Клятвопреступник в козлином обличье ответил мне оскорбленным взглядом и тряхнул роскошной бородой. Тем временем молодая изящная козочка проворно выскочила в окошко и легкими прыжками помчалась к Арнольду. Ах, как доверчиво она приблизилась к подлому предателю, как нежно ткнулась своей белой пушистой мордочкой в его бороду!
— Не доверяй ему! — предостерег я бедняжку, но та — как истинная женщина — лишь возмущенно вскинула свою прелестную головку и так же легко ускакала обратно.
Замок Ладлоу — застывший над Теймом, обращенный в сторону валлийских холмов — все еще хранит дух галантности и средневековой жестокости. Кажется, он пристально и недоверчиво смотрит на Уэльс сквозь узкие окна-бойницы, не желая верить в то, что мир наконец-то воцарился и далекие холмы не представляют больше никакой опасности.
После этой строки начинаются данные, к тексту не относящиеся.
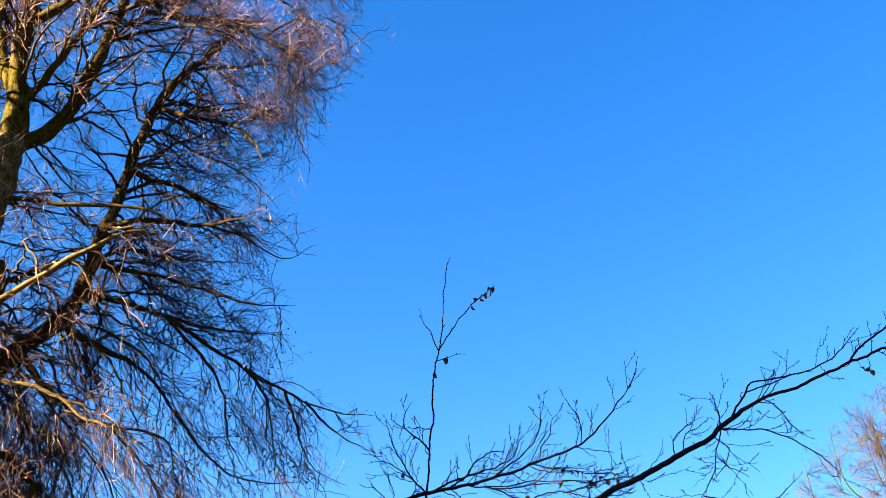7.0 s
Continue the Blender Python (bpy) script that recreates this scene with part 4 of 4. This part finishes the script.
limb(young, "twig", (2.26, 10.26, 5.33, 0.0117), (2.51, 10.29, 5.51, 0.0094), (2.66, 10.34, 5.71, 0.0078), (2.89, 10.36, 5.87, 0.0062), (3.03, 10.41, 5.87, 0.0023), mat=YOUNG_BARK, step=0.05, sides=8, rough=0.06, kink=0.02)
limb(young, "branch", (1.36, 10.53, 4.08, 0.0513), (2.06, 10.38, 4.34, 0.0441), (2.80, 10.16, 4.65, 0.0423), (3.56, 9.87, 5.00, 0.0396), (4.10, 9.62, 5.29, 0.0342), (4.37, 9.45, 5.41, 0.0324), (4.62, 9.28, 5.55, 0.0306), (4.88, 9.10, 5.68, 0.0279), (5.00, 8.99, 5.77, 0.0261), (5.14, 8.85, 5.86, 0.0243), (5.31, 8.70, 5.96, 0.0187), (5.44, 8.57, 6.01, 0.0179), (5.62, 8.40, 6.03, 0.0164), (5.80, 8.22, 6.09, 0.0156), (5.97, 8.04, 6.14, 0.0140), (6.14, 7.86, 6.18, 0.0133), (6.39, 7.60, 6.20, 0.0117), (6.62, 7.34, 6.21, 0.0101), (6.79, 7.12, 6.19, 0.0094), (6.96, 6.90, 6.16, 0.0086), (7.11, 6.67, 6.14, 0.0078), (7.25, 6.46, 6.06, 0.0062), (7.42, 6.19, 5.86, 0.0023), mat=YOUNG_BARK, step=0.05, sides=8, rough=0.06, kink=0.02)
limb(young, "twig", (6.84, 7.06, 6.18, 0.0070), (6.92, 6.84, 6.19, 0.0062), (7.05, 6.57, 6.21, 0.0055), (7.15, 6.31, 6.19, 0.0047), (7.25, 6.05, 6.18, 0.0016), mat=YOUNG_BARK, step=0.05, sides=8, rough=0.06, kink=0.02)
limb(young, "branch", (6.02, 7.99, 6.15, 0.0125), (6.06, 7.88, 6.24, 0.0109), (6.19, 7.69, 6.34, 0.0101), (6.34, 7.48, 6.45, 0.0094), (6.49, 7.27, 6.55, 0.0086), (6.62, 7.06, 6.60, 0.0078), (6.71, 6.89, 6.66, 0.0078), (6.83, 6.67, 6.71, 0.0062), (6.95, 6.46, 6.75, 0.0055), (7.03, 6.28, 6.85, 0.0047), (7.10, 6.10, 7.01, 0.0016), mat=YOUNG_BARK, step=0.05, sides=8, rough=0.06, kink=0.02)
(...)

Там, где Северн ленивым рукавом опоясывает поля южнее Шрусбери, я наткнулся на группу людей, копавшихся в канаве неподалеку от проселочной дороги. Копание канав, как известно нашему поколению, является, возможно, наиболее значительным видом человеческой деятельности и в силу этого всегда привлекает внимание вдумчивого человека. Лично я заметил сразу несколько таких личностей — интеллигентного вида, в очках, — стоявших на парапете и с самым серьезным и заинтересованным видом наблюдавших за каждой порцией земли, появлявшейся из таинственных глубин.
— Ага! — сказал я себе, притормаживая машину. — Вот прелестная история для такого замечательного утра, как сегодняшнее! Если только моя карта не врет, то это должен быть Роксетер, или, как я его предпочитаю называть, Уриконий — Вириконий… А эти люди, насколько я понимаю, не кто иные, как профессора и студенты археологии, решившие пощекотать старый костяк Древнего Рима.